IL CORSIVO – Se assieme al paziente “muore” anche il… medico

Si discute da tempo del “numero chiuso” a Medicina, ma invano: numero chiuso era e tale è rimasto. In questi ultimi mesi ci ha provato il governatore della Campania, Vincenzo De Luca, a riaprire il caso. Lo ha fatto a modo suo, utilizzando nel linguaggio il paradosso, talvolta il sarcasmo, per andare al cuore del problema: dimostrare, cioè, quanto sia discriminatoria e priva d’un rigoroso criterio di merito la selezione dei futuri medici attraverso test che tutto misurano fuorché l’oggettiva predisposizione degli studenti per quel corso di studi.
Proprio sulle questioni sollevate da De Luca, il Corriere del Mezzogiorno di ieri ha pubblicato un’intervista al Rettore della Federico II, Matteo Lorito, raccolta da Fabrizio Geremicca.
Di particolare interesse è la prima riflessione del Rettore sulle domande del cronista.

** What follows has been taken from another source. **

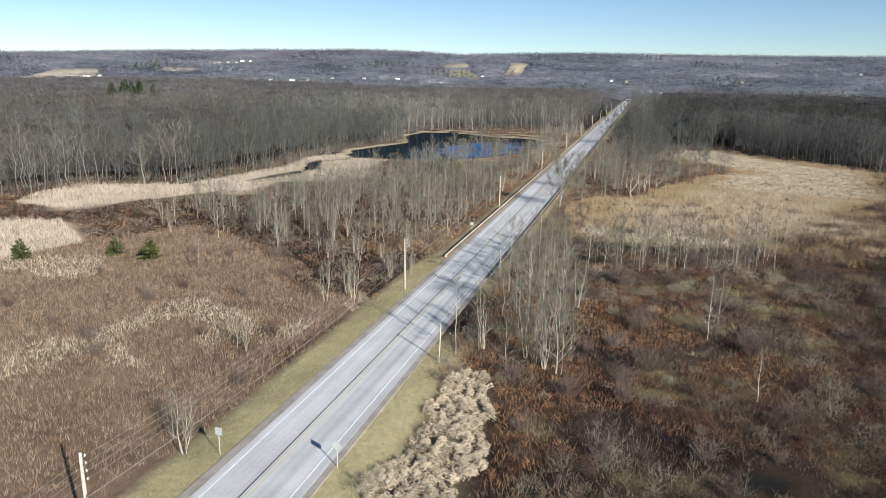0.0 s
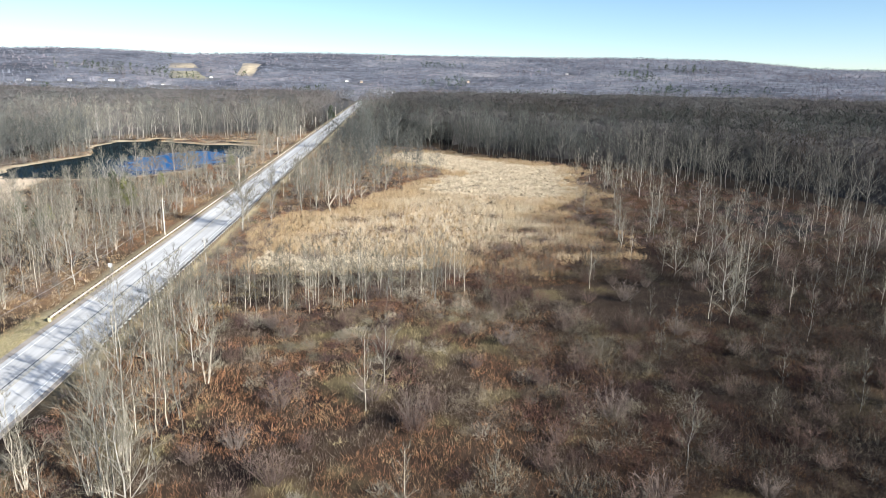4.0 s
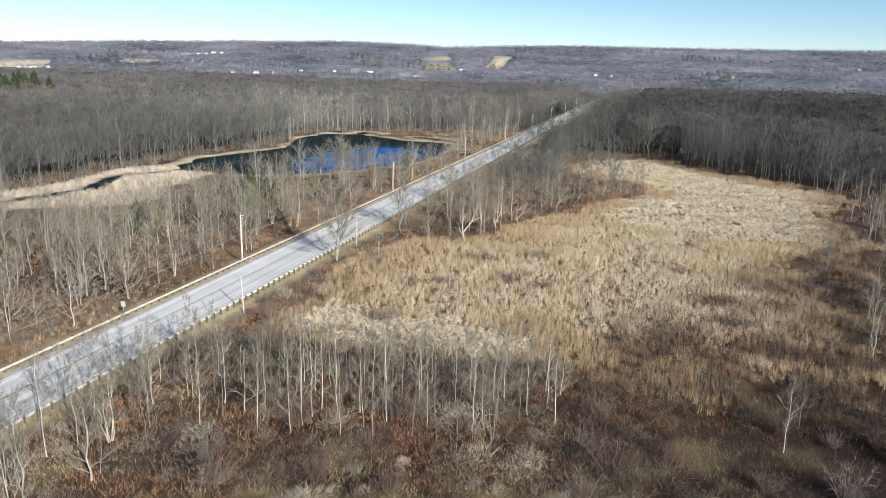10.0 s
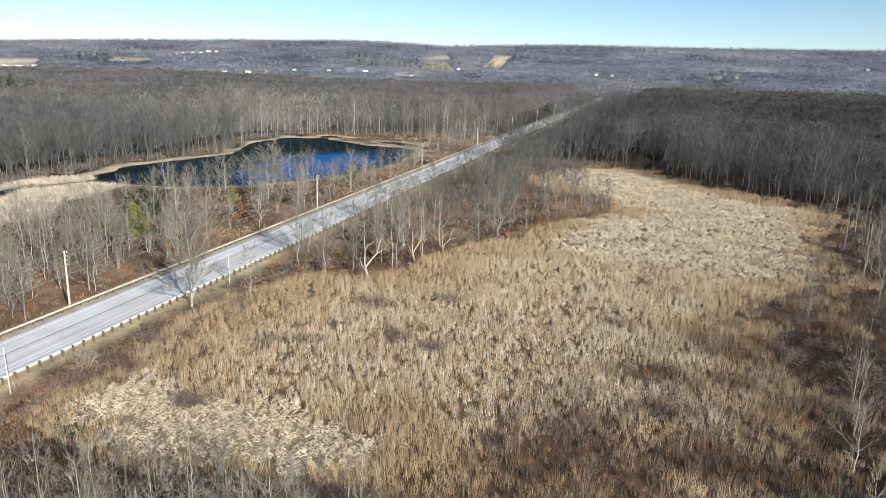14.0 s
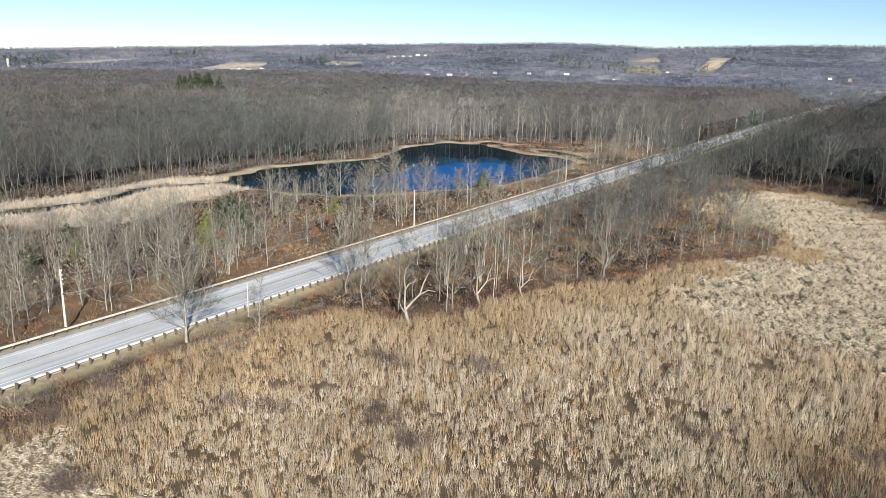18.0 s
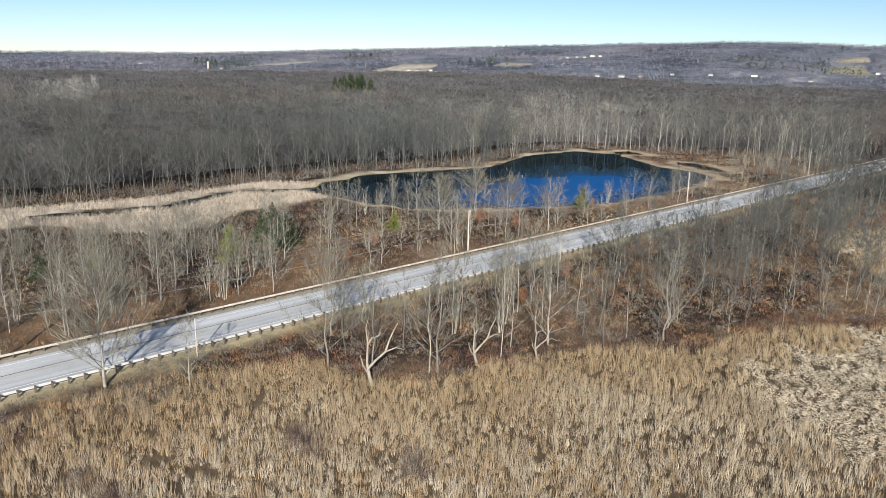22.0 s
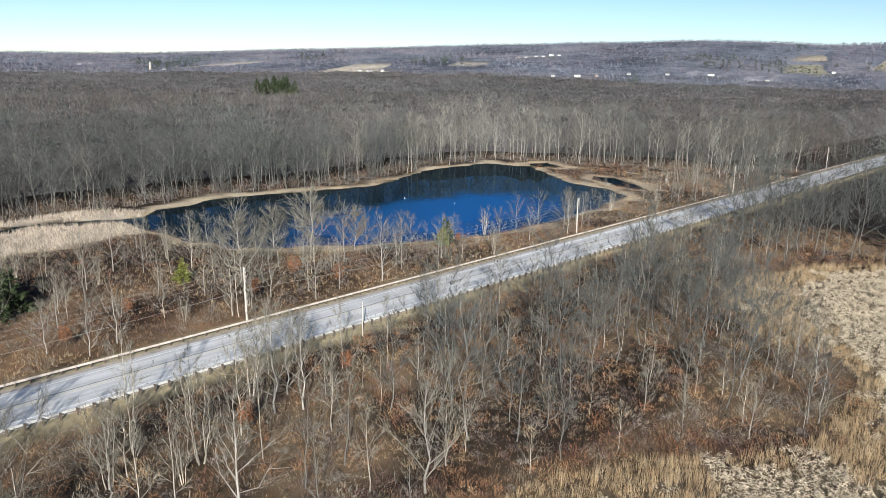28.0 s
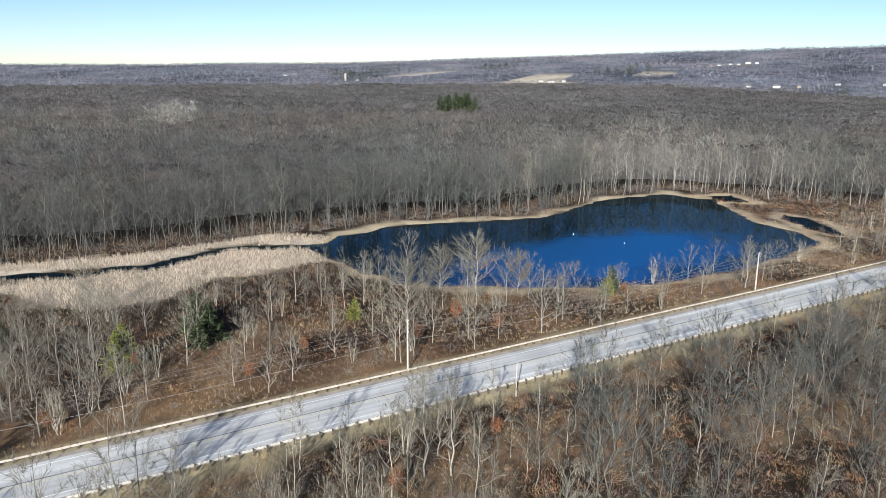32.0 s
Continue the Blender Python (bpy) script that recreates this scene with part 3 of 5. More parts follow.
def guardrail(x, face, y0, count, mat, label, end_plate):
    g = thing("guardrail", label, "guardrail", "guardrails along the road", m=pose(x, y0, float(hills(ROAD_X, y0)) + 0.25))
    me = w_beam()
    me.materials.append(mat)
    post = box_mesh("post", (-0.09, 0.09, -0.1, 0.1, -0.9, 0.74), bevel=0.012)
    post.materials.append(M_POSTWOOD)
    block = box_mesh("spacer_block", (-0.07, 0.07, -0.07, 0.07, 0.40, 0.72), bevel=0.01)
    block.materials.append(M_POSTWOOD)
    for i in range(count):
        y = i * POST_GAP
        dz = float(hills(ROAD_X, y0 + y)) - float(hills(ROAD_X, y0))
        o = part("post", post, None, g)
        o.location = (-face * 0.24, y, dz)
        o = part("spacer_block", block, None, g)
        o.location = (-face * 0.08, y, dz)
        if i % 2 == 0 and i < count - 1:
            o = part("rail_panel", me, None, g)
            o.matrix_basis = pose(0, y + PANEL / 2, dz + 0.56, 0, 0, 0 if face > 0 else 180)
    if end_plate:
        part("end_marker", box_mesh("end_marker", (-0.25, 0.25, -0.32, -0.28, 0.0, 0.62), bevel=0.01), M_YELLOW, g, "yellow end marker plate")
    return g


guardrail(RAIL_L, 1, 127.8, 247, M_RUSTRAIL, "weathered steel guardrail on timber posts beside the road", True)
guardrail(RAIL_R, -1, 115.6, 251, M_STEEL, "pale galvanised guardrail on dark timber posts", False)

# ---- utility line ----
POLE_X, POLE_YS = -37.4, [-44, 34.2, 105.4, 184.3, 263.8, 346.3, 427, 508, 591, 675, 763]
POLE_H = 8.7


def pole_parts(p):
    v, f = tube([(0, 0, -1.0), (0, 0, 3.0), (0.02, 0, POLE_H)], [0.17, 0.15, 0.11], 9)
    f.append(tuple(range(18, 27)))
    part("shaft", mesh_of("shaft", v, f, True), M_POLE, p)
    for k, z in enumerate((8.35, 7.75, 7.15, 6.5)):
        v, f = tube([(0.1, 0, z), (0.3, 0, z + 0.05), (0.42, 0, z + 0.16)], [0.03, 0.03, 0.025], 5)
        br = part("bracket", mesh_of("bracket", v, f), M_POSTWOOD, p)
        v, f = tube([(0.42, 0, z + 0.14), (0.42, 0, z + 0.2), (0.42, 0, z + 0.24), (0.42, 0, z + 0.32)], [0.05, 0.08, 0.05, 0.06], 7)
        part("insulator", mesh_of("insulator", v, f, True), M_STEEL, br, "pale ceramic insulator")
    part("cable_clamp", box_mesh("cable_clamp", (0.1, 0.24, -0.08, 0.08, 5.2, 5.4), bevel=0.015), M_POSTWOOD, p)


def pole_z(y):
    return float(hills(ROAD_X, y)) + 0.1


pole = thing("utility_pole", "weathered wooden utility pole behind the guardrail", "utility pole", "utility poles along the road", m=pose(POLE_X, POLE_YS[0], pole_z(POLE_YS[0])))
pole_parts(pole)
leans = random.Random(4)
for y in POLE_YS[1:]:
    copy_thing(pole, pose(POLE_X, y, pole_z(y), leans.uniform(-1, 1), leans.uniform(-1.5, 1.5), 0))
for a, b in zip(POLE_YS[:8], POLE_YS[1:9]):
    for off, z, r in ((0.42, 8.67, 0.011), (0.42, 8.07, 0.011), (0.42, 7.47, 0.011), (0.42, 6.82, 0.011), (0.2, 5.3, 0.022)):
        za, zb = pole_z(a) + z, pole_z(b) + z
        pts = [(POLE_X + off, a + (b - a) * s / 10, za + (zb - za) * s / 10 - 1.1 * 4 * (s / 10) * (1 - s / 10)) for s in range(11)]
        v, f = tube(pts, [r] * 11, 3)
        tagged(part("power_line", mesh_of("power_line", v, f), M_WIRE), "thin sagging wire between utility poles", "power line", "wires between the poles")

# ---- stub posts, signs ----


def stub_post(x, y, h, lean):
    t = thing("service_post", "slim pale roadside service post", "post", "service posts along the road", m=pose(x, y, float(land(x, y)) - 0.2, 0, lean, 0))
    v, f = tube([(0, 0, -0.4), (0, 0, h * 0.5), (0, 0, h)], [0.09, 0.08, 0.065], 7)
    f.append(tuple(range(14, 21)))
    part("shaft", mesh_of("shaft", v, f, True), M_POLE, t)
    part("cap", box_mesh("cap", (-0.08, 0.08, -0.08, 0.08, h - 0.05, h + 0.06), bevel=0.02), M_STEEL, t)


for x, y, h, lean in ((-23.4, 77.7, 5.2, 2), (-23.6, 117.3, 5.2, -1), (-22.4, 160.4, 5.6, -2), (-22.8, 202.9, 5.4, 1), (-22.4, 273.6, 5.3, 0), (-22.6, 348.3, 5.2, 1)):
    stub_post(x, y, h, lean)


def road_sign(x, y, turn, shape, label, h=2.6):
    t = thing("road_sign", label, "road sign", m=pose(x, y, float(land(x, y)), 0, 0, turn))
    part("post", box_mesh("post", (-0.035, 0.035, -0.03, 0.03, -0.5, h), bevel=0.008), M_STEEL, t)
    if shape == "diamond":
        bm = bmesh.new()
        box(bm, -0.38, 0.38, -0.05, -0.035, -0.38, 0.38)
        bmesh.ops.rotate(bm, verts=bm.verts, cent=(0, 0, 0), matrix=Matrix.Rotation(radians(45), 3, "Y"))
        bmesh.ops.translate(bm, verts=bm.verts, vec=(0, 0, h - 0.35))
        part("plate", done("plate", bm), M_SIGN, t)
    else:
        part("plate", box_mesh("plate", (-0.38, 0.38, -0.05, -0.035, h - 0.75, h), bevel=0.005), M_SIGN, t)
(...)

Dice: “Capisco bene che una ragazza o un ragazzo possano rimanere delusi se non entrano a Medicina, ma per aprire ad un maggior numero di persone i corsi di laurea occorrono più risorse dallo Stato. Se con gli stessi soldi ci si chiede di formare – dico un numero a caso – non più mille ma cinquemila persone, produrremmo cattivi medici. È un percorso di studi nel quale è determinante costituire piccoli gruppi per frequentare laboratori, esercitazioni, attività a contatto con i pazienti in ospedale in presenza di un tutor”.
Il ragionamento del Magnifico Rettore fila a perfezione. Ed è assolutamente vero che servono molte più risorse finanziarie per formare un maggior numero di bravi medici. Ma tant’è. De Luca, interpretando un sentimento molto diffuso, non punta l’indice contro l’Università (che comunque ha le sue colpe e non sono poche: si pensi alle “baronie” mai morte e seppellite): egli se la prende, giustamente, con tutti i governi centrali d’ogni tempo e colore politico che non hanno saputo o voluto calcolare e programmare l’effettivo fabbisogno di medici e non hanno provveduto, pertanto, a destinare agli atenei le risorse necessarie.
Sicché oggi viviamo la contraddizione paradossale di avere una gravissima carenza di camici bianchi e il numero chiuso a Medicina. Con la conseguenza, altrettanto paradossale, di pagare straordinari da capogiro a decine di migliaia di medici e dì tentare di far fronte all’emergenza, peraltro senza riuscirci, importando professionisti da altri Paesi. Morale: con gli stessi soldi che da anni spendiamo per mettere pezze al problema, avremmo potuto formare, se non tutto il numero di medici che servono, di certo una quota molto vicina all’obiettivo ideale.
Gravissimi errori politici, c’è poco da discutere. Con l’aggravante d’una perseveranza nell’errore decisamente “diabolica”.
In conclusione, parafrasando un saggio antico, mentre la nostra Politica continua a discutere, assieme al paziente stiamo facendo morire anche il medico.